◆ **WHAT IS BEING ASKED**
Images are not part of the copy; transcribe all the data exactly.

─── INFORMATION PROVIDED

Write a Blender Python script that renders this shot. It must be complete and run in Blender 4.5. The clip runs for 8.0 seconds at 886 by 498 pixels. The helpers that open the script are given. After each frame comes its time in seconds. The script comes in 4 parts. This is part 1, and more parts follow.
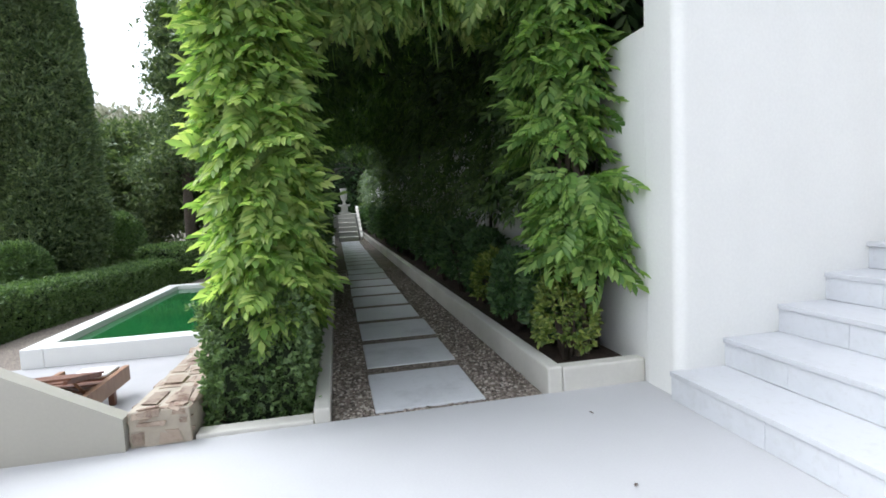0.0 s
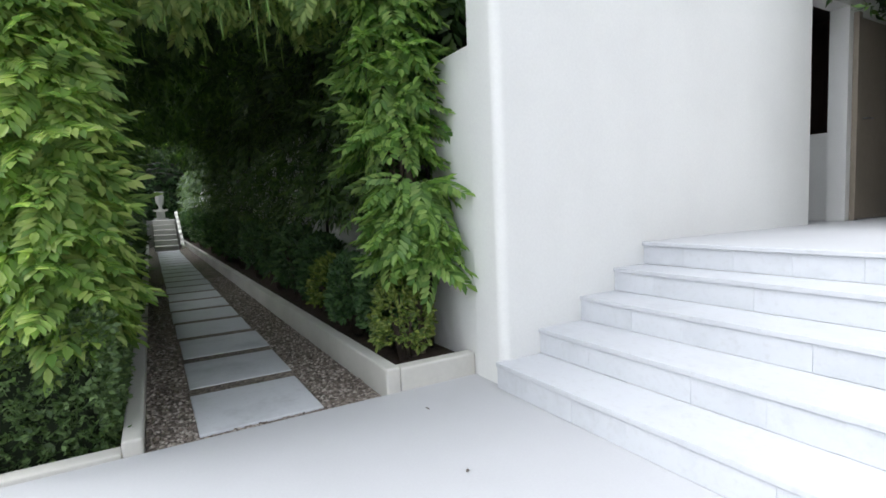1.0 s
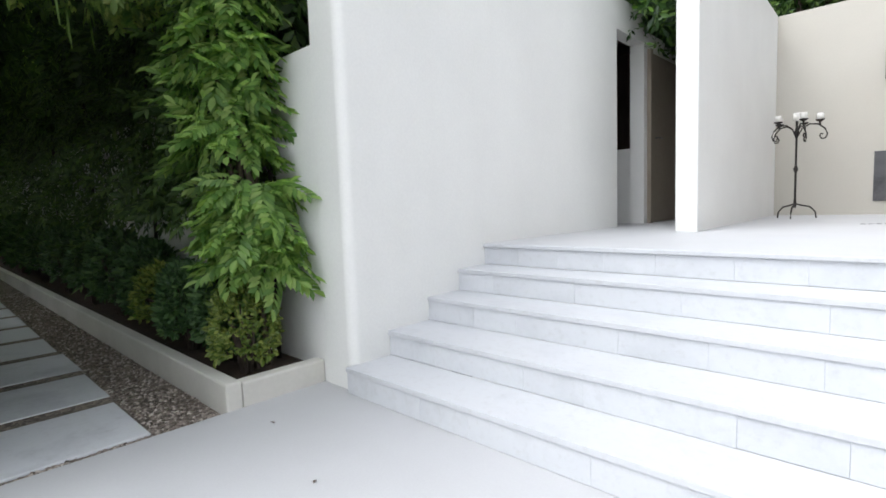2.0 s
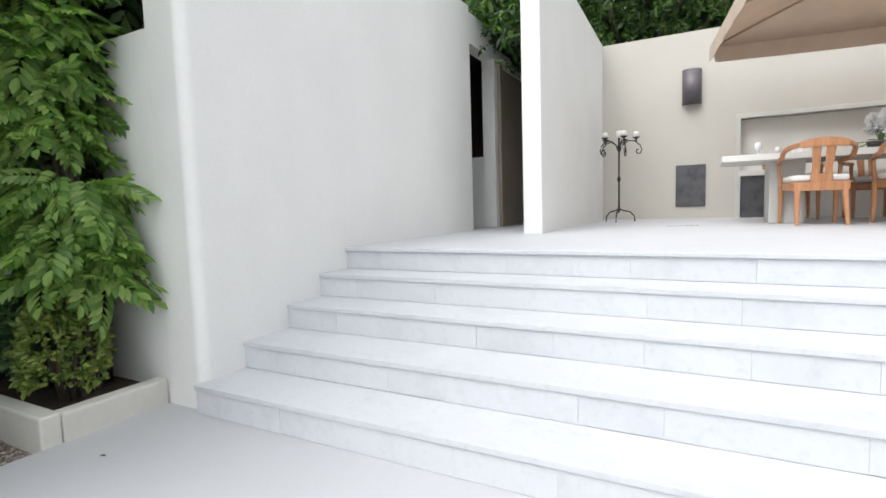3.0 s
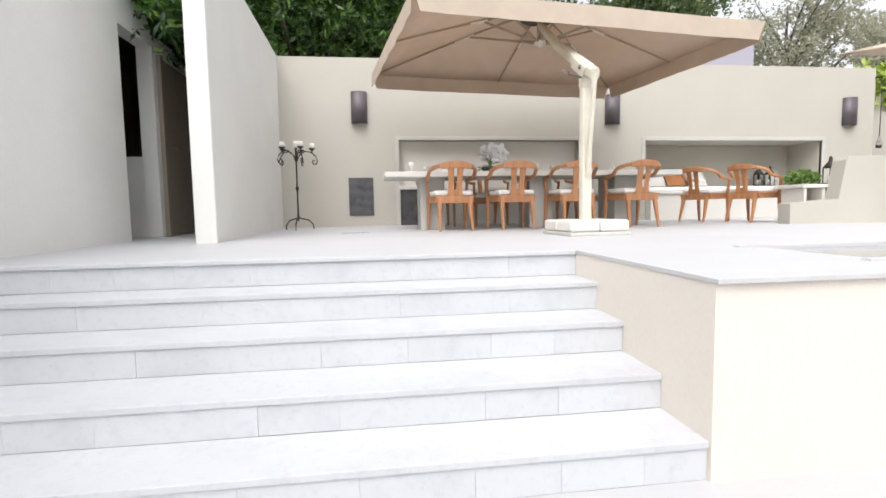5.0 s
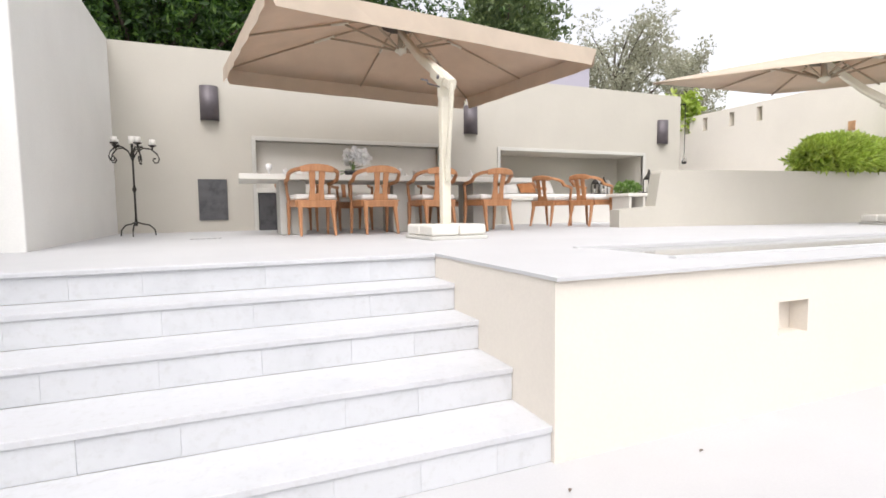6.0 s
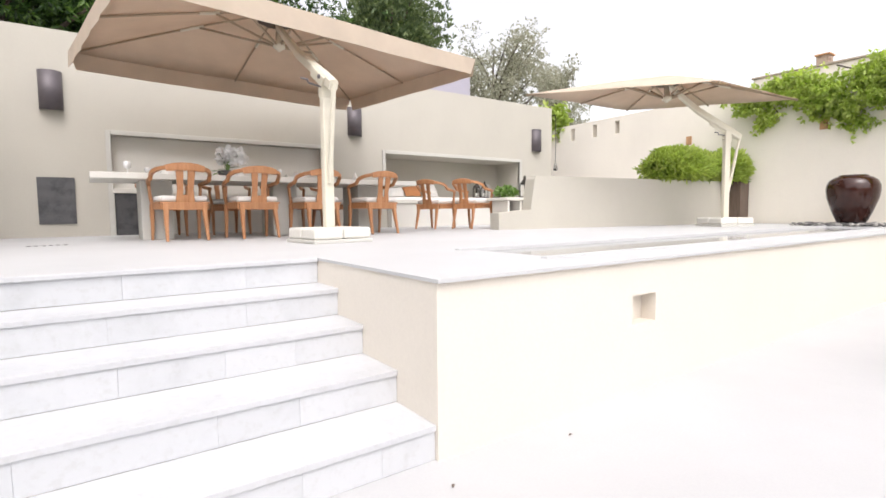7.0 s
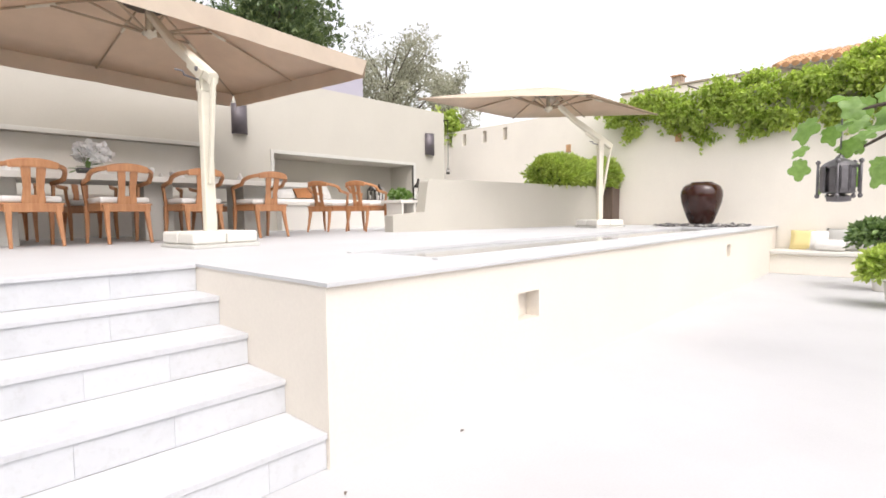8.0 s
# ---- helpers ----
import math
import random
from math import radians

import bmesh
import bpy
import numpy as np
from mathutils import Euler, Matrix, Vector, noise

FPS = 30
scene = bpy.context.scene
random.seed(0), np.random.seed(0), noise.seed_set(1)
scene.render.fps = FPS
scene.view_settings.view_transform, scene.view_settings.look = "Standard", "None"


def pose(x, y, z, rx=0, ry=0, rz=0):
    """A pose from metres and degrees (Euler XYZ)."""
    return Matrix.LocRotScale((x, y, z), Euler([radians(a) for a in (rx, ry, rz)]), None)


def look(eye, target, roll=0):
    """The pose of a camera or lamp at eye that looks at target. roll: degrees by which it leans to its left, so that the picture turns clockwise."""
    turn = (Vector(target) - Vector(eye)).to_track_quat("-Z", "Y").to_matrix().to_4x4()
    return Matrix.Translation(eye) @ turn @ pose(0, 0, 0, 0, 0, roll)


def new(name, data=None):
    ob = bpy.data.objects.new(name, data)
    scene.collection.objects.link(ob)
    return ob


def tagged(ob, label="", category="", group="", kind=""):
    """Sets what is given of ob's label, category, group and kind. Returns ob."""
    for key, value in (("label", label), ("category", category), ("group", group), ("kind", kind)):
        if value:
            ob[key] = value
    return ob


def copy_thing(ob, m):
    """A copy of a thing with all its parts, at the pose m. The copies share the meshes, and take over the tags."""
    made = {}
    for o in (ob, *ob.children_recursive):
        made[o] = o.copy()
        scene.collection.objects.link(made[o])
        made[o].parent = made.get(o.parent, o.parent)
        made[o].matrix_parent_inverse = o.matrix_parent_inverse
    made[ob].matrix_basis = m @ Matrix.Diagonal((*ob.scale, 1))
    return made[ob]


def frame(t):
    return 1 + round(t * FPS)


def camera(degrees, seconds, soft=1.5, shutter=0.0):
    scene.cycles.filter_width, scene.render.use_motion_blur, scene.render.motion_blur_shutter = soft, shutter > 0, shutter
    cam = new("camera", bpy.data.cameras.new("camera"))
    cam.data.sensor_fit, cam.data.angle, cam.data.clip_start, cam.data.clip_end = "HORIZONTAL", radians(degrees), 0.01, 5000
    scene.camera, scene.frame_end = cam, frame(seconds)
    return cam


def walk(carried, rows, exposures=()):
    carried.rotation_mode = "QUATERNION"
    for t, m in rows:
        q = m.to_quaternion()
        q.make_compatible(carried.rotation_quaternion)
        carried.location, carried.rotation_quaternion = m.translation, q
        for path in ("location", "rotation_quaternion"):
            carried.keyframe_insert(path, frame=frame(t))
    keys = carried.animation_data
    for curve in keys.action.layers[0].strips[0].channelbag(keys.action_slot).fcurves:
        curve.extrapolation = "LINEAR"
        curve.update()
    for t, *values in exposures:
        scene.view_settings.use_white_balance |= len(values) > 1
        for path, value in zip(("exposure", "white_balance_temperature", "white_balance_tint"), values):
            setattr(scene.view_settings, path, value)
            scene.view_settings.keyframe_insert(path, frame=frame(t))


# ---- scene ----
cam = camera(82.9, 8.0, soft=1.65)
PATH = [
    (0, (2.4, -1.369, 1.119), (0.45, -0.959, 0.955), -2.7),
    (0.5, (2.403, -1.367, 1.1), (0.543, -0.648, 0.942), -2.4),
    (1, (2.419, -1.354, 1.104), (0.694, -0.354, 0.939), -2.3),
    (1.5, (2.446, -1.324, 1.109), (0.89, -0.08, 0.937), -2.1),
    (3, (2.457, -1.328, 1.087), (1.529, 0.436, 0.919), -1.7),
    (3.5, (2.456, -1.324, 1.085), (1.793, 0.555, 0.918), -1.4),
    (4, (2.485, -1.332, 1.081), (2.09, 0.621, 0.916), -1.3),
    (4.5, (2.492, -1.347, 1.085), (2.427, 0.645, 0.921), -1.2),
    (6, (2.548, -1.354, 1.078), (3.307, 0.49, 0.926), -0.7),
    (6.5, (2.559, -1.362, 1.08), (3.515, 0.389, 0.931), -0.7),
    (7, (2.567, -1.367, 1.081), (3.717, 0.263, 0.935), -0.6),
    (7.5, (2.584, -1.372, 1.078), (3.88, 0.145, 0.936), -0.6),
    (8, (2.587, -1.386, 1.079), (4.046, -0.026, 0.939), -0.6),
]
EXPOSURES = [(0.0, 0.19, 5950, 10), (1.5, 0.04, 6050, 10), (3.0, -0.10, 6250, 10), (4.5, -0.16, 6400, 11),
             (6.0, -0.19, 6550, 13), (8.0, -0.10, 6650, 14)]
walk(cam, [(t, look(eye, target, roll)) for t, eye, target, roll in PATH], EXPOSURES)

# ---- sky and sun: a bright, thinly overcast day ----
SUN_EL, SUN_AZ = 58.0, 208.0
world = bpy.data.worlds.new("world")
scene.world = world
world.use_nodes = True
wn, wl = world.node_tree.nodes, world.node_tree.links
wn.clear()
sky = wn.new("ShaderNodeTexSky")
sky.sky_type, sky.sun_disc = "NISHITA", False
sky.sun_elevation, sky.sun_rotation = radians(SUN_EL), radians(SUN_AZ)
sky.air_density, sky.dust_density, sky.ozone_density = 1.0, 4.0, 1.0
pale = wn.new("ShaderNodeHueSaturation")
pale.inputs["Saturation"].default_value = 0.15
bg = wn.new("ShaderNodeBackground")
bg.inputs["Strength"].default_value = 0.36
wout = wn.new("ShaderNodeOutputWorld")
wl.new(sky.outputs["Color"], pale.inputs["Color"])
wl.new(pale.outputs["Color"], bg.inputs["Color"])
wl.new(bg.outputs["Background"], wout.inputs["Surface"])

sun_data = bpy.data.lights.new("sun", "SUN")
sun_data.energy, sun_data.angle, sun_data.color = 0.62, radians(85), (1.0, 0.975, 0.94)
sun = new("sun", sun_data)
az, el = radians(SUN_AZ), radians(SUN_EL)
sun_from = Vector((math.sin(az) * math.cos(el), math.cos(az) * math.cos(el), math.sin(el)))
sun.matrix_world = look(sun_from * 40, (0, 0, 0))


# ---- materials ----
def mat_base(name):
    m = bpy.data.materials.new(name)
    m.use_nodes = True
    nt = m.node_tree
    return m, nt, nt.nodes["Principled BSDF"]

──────

◆ **RESULT**
Write a Blender Python script that renders this shot. It must be complete and run in Blender 4.5. The clip runs for 8.0 seconds at 886 by 498 pixels. The helpers that open the script are given. After each frame comes its time in seconds. The script comes in 4 parts. This is part 1, and more parts follow.
0.0 s
1.0 s
2.0 s
3.0 s
5.0 s
6.0 s
7.0 s
8.0 s
# ---- helpers ----
import math
import random
from math import radians

import bmesh
import bpy
import numpy as np
from mathutils import Euler, Matrix, Vector, noise

FPS = 30
scene = bpy.context.scene
random.seed(0), np.random.seed(0), noise.seed_set(1)
scene.render.fps = FPS
scene.view_settings.view_transform, scene.view_settings.look = "Standard", "None"


def pose(x, y, z, rx=0, ry=0, rz=0):
    """A pose from metres and degrees (Euler XYZ)."""
    return Matrix.LocRotScale((x, y, z), Euler([radians(a) for a in (rx, ry, rz)]), None)


def look(eye, target, roll=0):
    """The pose of a camera or lamp at eye that looks at target. roll: degrees by which it leans to its left, so that the picture turns clockwise."""
    turn = (Vector(target) - Vector(eye)).to_track_quat("-Z", "Y").to_matrix().to_4x4()
    return Matrix.Translation(eye) @ turn @ pose(0, 0, 0, 0, 0, roll)


def new(name, data=None):
    ob = bpy.data.objects.new(name, data)
    scene.collection.objects.link(ob)
    return ob


def tagged(ob, label="", category="", group="", kind=""):
    """Sets what is given of ob's label, category, group and kind. Returns ob."""
    for key, value in (("label", label), ("category", category), ("group", group), ("kind", kind)):
        if value:
            ob[key] = value
    return ob


def copy_thing(ob, m):
    """A copy of a thing with all its parts, at the pose m. The copies share the meshes, and take over the tags."""
    made = {}
    for o in (ob, *ob.children_recursive):
        made[o] = o.copy()
        scene.collection.objects.link(made[o])
        made[o].parent = made.get(o.parent, o.parent)
        made[o].matrix_parent_inverse = o.matrix_parent_inverse
    made[ob].matrix_basis = m @ Matrix.Diagonal((*ob.scale, 1))
    return made[ob]


def frame(t):
    return 1 + round(t * FPS)


def camera(degrees, seconds, soft=1.5, shutter=0.0):
    scene.cycles.filter_width, scene.render.use_motion_blur, scene.render.motion_blur_shutter = soft, shutter > 0, shutter
    cam = new("camera", bpy.data.cameras.new("camera"))
    cam.data.sensor_fit, cam.data.angle, cam.data.clip_start, cam.data.clip_end = "HORIZONTAL", radians(degrees), 0.01, 5000
    scene.camera, scene.frame_end = cam, frame(seconds)
    return cam


def walk(carried, rows, exposures=()):
    carried.rotation_mode = "QUATERNION"
    for t, m in rows:
        q = m.to_quaternion()
        q.make_compatible(carried.rotation_quaternion)
        carried.location, carried.rotation_quaternion = m.translation, q
        for path in ("location", "rotation_quaternion"):
            carried.keyframe_insert(path, frame=frame(t))
    keys = carried.animation_data
    for curve in keys.action.layers[0].strips[0].channelbag(keys.action_slot).fcurves:
        curve.extrapolation = "LINEAR"
        curve.update()
    for t, *values in exposures:
        scene.view_settings.use_white_balance |= len(values) > 1
        for path, value in zip(("exposure", "white_balance_temperature", "white_balance_tint"), values):
            setattr(scene.view_settings, path, value)
            scene.view_settings.keyframe_insert(path, frame=frame(t))


# ---- scene ----
cam = camera(82.9, 8.0, soft=1.65)
PATH = [
    (0, (2.4, -1.369, 1.119), (0.45, -0.959, 0.955), -2.7),
    (0.5, (2.403, -1.367, 1.1), (0.543, -0.648, 0.942), -2.4),
    (1, (2.419, -1.354, 1.104), (0.694, -0.354, 0.939), -2.3),
    (1.5, (2.446, -1.324, 1.109), (0.89, -0.08, 0.937), -2.1),
    (3, (2.457, -1.328, 1.087), (1.529, 0.436, 0.919), -1.7),
    (3.5, (2.456, -1.324, 1.085), (1.793, 0.555, 0.918), -1.4),
    (4, (2.485, -1.332, 1.081), (2.09, 0.621, 0.916), -1.3),
    (4.5, (2.492, -1.347, 1.085), (2.427, 0.645, 0.921), -1.2),
    (6, (2.548, -1.354, 1.078), (3.307, 0.49, 0.926), -0.7),
    (6.5, (2.559, -1.362, 1.08), (3.515, 0.389, 0.931), -0.7),
    (7, (2.567, -1.367, 1.081), (3.717, 0.263, 0.935), -0.6),
    (7.5, (2.584, -1.372, 1.078), (3.88, 0.145, 0.936), -0.6),
    (8, (2.587, -1.386, 1.079), (4.046, -0.026, 0.939), -0.6),
]
EXPOSURES = [(0.0, 0.19, 5950, 10), (1.5, 0.04, 6050, 10), (3.0, -0.10, 6250, 10), (4.5, -0.16, 6400, 11),
             (6.0, -0.19, 6550, 13), (8.0, -0.10, 6650, 14)]
walk(cam, [(t, look(eye, target, roll)) for t, eye, target, roll in PATH], EXPOSURES)

# ---- sky and sun: a bright, thinly overcast day ----
SUN_EL, SUN_AZ = 58.0, 208.0
world = bpy.data.worlds.new("world")
scene.world = world
world.use_nodes = True
wn, wl = world.node_tree.nodes, world.node_tree.links
wn.clear()
sky = wn.new("ShaderNodeTexSky")
sky.sky_type, sky.sun_disc = "NISHITA", False
sky.sun_elevation, sky.sun_rotation = radians(SUN_EL), radians(SUN_AZ)
sky.air_density, sky.dust_density, sky.ozone_density = 1.0, 4.0, 1.0
pale = wn.new("ShaderNodeHueSaturation")
pale.inputs["Saturation"].default_value = 0.15
bg = wn.new("ShaderNodeBackground")
bg.inputs["Strength"].default_value = 0.36
wout = wn.new("ShaderNodeOutputWorld")
wl.new(sky.outputs["Color"], pale.inputs["Color"])
wl.new(pale.outputs["Color"], bg.inputs["Color"])
wl.new(bg.outputs["Background"], wout.inputs["Surface"])

sun_data = bpy.data.lights.new("sun", "SUN")
sun_data.energy, sun_data.angle, sun_data.color = 0.62, radians(85), (1.0, 0.975, 0.94)
sun = new("sun", sun_data)
az, el = radians(SUN_AZ), radians(SUN_EL)
sun_from = Vector((math.sin(az) * math.cos(el), math.cos(az) * math.cos(el), math.sin(el)))
sun.matrix_world = look(sun_from * 40, (0, 0, 0))


# ---- materials ----
def mat_base(name):
    m = bpy.data.materials.new(name)
    m.use_nodes = True
    nt = m.node_tree
    return m, nt, nt.nodes["Principled BSDF"]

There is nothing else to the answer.